Q. How did the boat come into your life?
A. A year later I went to Zanzibar to visit friends with just my guitar and backpack. Three weeks later I was pitching my tent on a double-deck steel catamaran. I ended up liquidating my retirement savings to buy it and have been living on it for four years.
Q. How do you use it for business?
A. Two years ago I started a floating classroom, hosting a Swahili wildlife TV crew. We followed humpback whales who migrate each year from Antarctica to Somalia. We developed a curriculum with local ecologists and marine mammal experts.
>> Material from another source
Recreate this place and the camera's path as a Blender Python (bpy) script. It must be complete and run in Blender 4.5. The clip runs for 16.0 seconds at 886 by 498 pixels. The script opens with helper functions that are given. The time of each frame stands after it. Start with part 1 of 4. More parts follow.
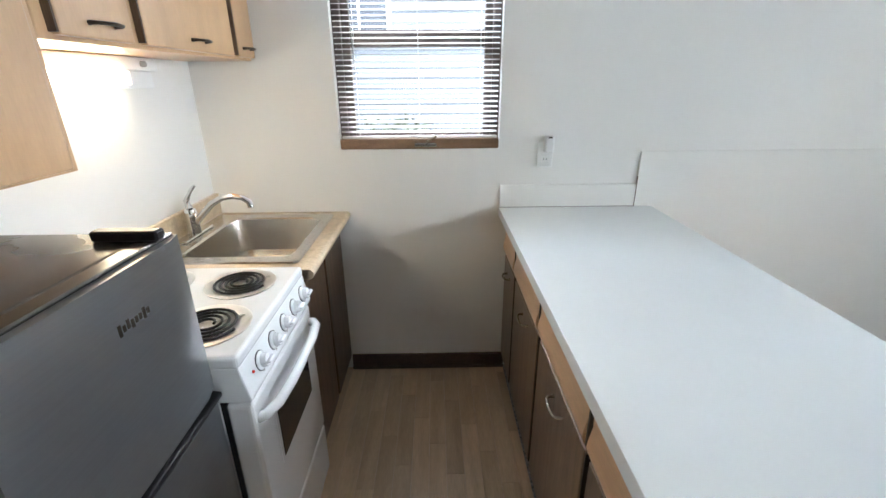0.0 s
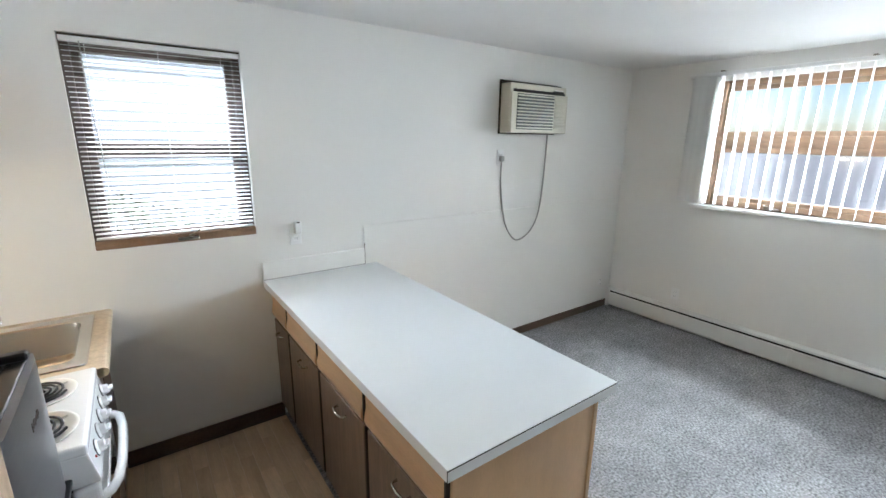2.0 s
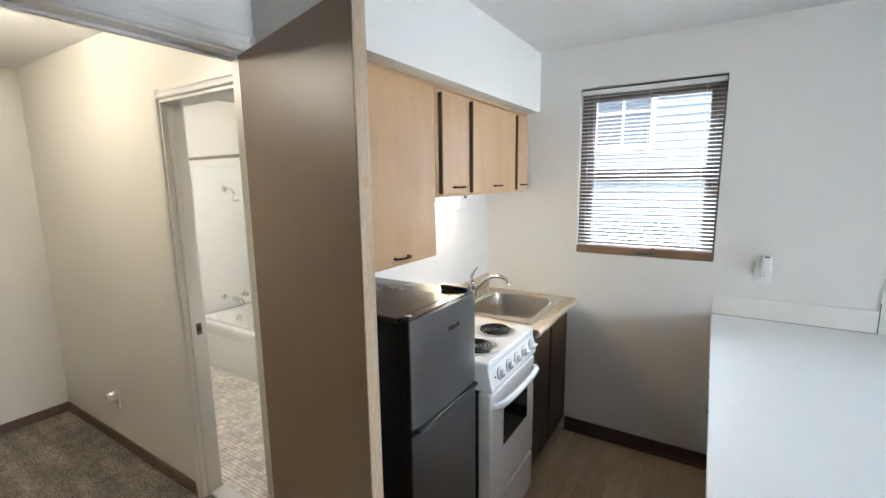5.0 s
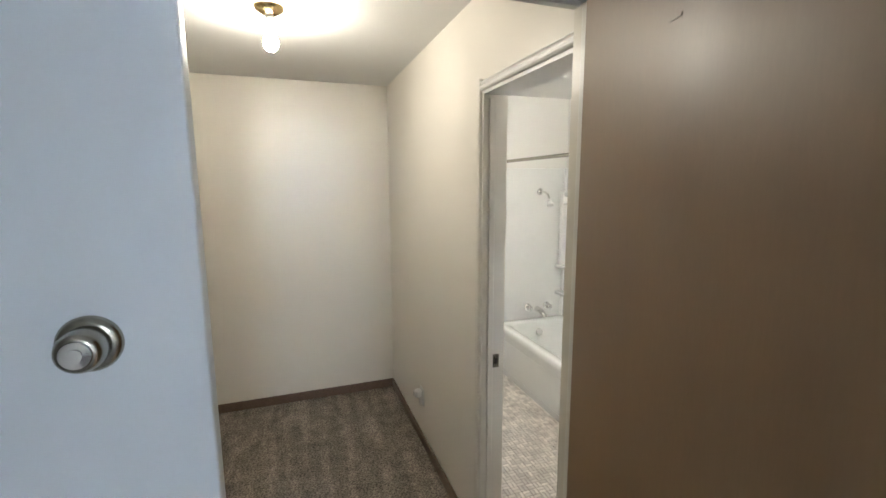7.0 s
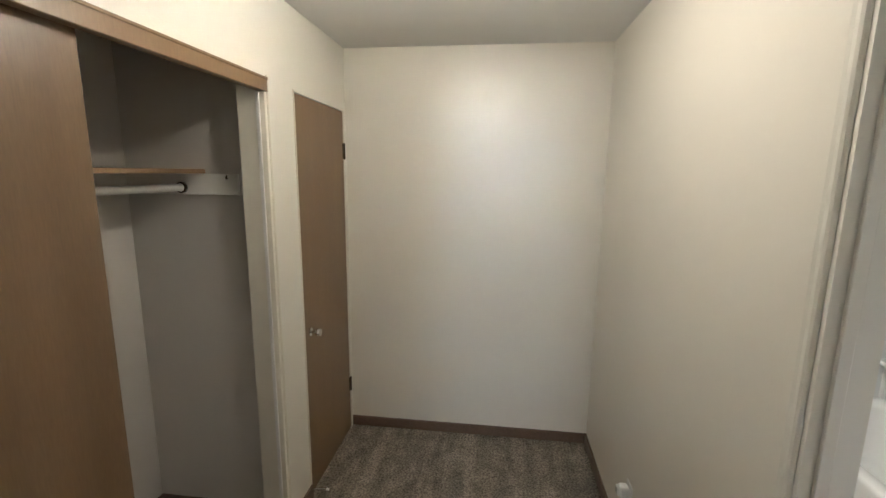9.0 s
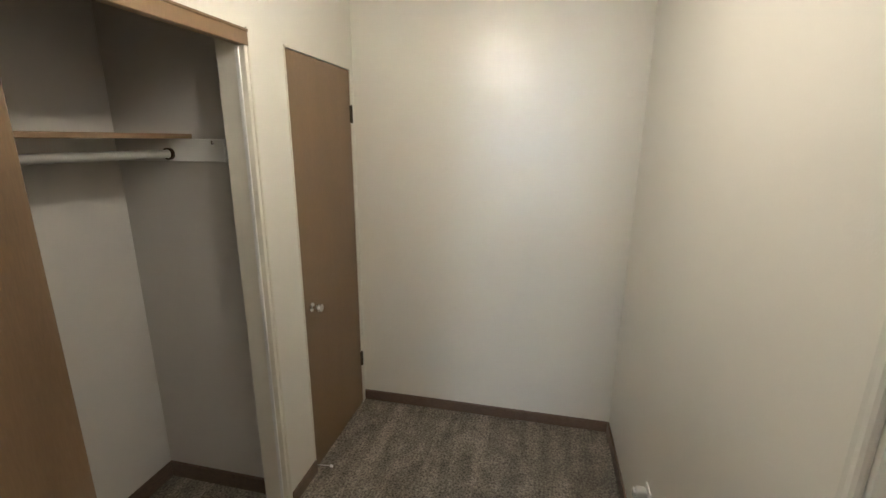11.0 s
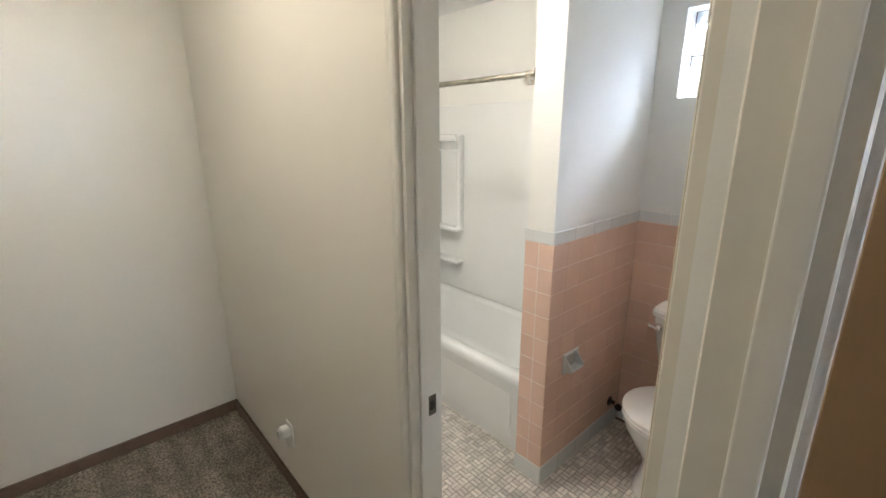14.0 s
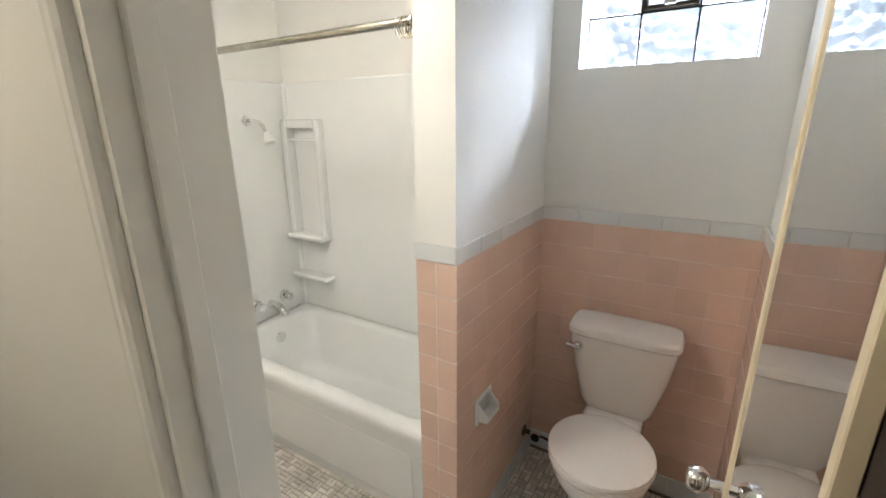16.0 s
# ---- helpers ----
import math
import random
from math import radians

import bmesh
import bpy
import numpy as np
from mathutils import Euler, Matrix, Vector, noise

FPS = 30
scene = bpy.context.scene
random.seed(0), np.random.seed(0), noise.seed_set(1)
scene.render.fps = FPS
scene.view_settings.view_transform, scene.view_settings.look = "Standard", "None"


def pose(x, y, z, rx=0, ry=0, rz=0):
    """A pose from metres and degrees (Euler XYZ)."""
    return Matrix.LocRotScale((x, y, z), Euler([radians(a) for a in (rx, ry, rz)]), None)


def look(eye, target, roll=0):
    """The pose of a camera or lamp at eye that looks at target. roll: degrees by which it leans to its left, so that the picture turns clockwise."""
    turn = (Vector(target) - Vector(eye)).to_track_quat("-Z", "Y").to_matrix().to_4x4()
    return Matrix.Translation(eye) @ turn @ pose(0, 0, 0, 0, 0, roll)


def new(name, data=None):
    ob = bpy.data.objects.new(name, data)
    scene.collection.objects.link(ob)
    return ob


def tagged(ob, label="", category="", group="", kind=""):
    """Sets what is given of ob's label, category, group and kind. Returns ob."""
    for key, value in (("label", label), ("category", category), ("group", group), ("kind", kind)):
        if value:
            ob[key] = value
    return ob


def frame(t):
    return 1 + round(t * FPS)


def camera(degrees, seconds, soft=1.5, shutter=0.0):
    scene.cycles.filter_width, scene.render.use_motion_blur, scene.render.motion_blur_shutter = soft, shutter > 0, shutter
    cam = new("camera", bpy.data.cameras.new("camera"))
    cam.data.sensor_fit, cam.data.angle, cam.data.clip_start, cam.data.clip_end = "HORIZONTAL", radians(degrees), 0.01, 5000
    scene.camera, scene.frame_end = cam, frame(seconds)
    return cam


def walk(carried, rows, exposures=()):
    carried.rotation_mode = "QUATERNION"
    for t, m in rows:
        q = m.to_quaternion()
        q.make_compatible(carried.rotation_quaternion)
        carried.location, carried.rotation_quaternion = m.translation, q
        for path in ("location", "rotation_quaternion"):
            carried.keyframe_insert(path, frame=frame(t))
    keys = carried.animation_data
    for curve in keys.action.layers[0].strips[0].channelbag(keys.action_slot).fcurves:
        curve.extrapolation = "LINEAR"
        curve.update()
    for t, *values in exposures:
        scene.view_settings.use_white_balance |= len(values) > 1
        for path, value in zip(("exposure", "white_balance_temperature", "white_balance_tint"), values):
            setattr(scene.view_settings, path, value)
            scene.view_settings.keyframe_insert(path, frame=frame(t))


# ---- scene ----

After that I found protected anchorage in this beautiful bay. I made the intentional choice to let my hull grow wild. There’s so much life growing here. I’ve taken it upon myself to be protector of the bay, simply by my presence. I’m having guests pay to play — to learn about this system, to help clean up. It’s part of regenerative tourism. The way I look at it we’re all tourists on Planet Earth.
Q. What do you have planned for the future?
A. I’ll be posting more of my music on Patreon under Labda Kesho, and launching a series of books this year, mostly photo books, poems/journal excerpts and sketches. I have a lot of creative and scientific projects in the works, and I’ll be updating my website.
Q. What are you called in Swahili?
A. I have lots of names! I go by Meesh, Labda Kesho (the name of my band, my boat, my business, and my lifestyle), Captain Auntie Meesh, and Capteni Mishi (the Swahili spelling version). I also get called ”Fundi,” a Swahili term for tradesperson/mechanic/carpenter/engineer, because of a song I wrote by that name, which became popular here.
Q. What have you learned from all this?
A. Labda Kesho means Maybe Tomorrow. Slow down, don’t worry. Tanzania saved my life. I have become the echo and amplifier of this wisdom.
Q. How did Mt. Lebanon help you come to this place in your life?
A. I’m made up of so many contradictory parts and Mt. Lebanon offered space for all those parts of me. Athlete, science nerd, dreamer, musician. It challenged me, too. I remember my high school courses more than my college ones. Writing was always easy for me, but Mr. (Pete) DiNardo challenged me to say things more succinctly. Mr. (George) Savarese exposed me to a global picture, showed me that the world is bigger than the U.S. I was inspired to read widely. I got to flourish in so many ways.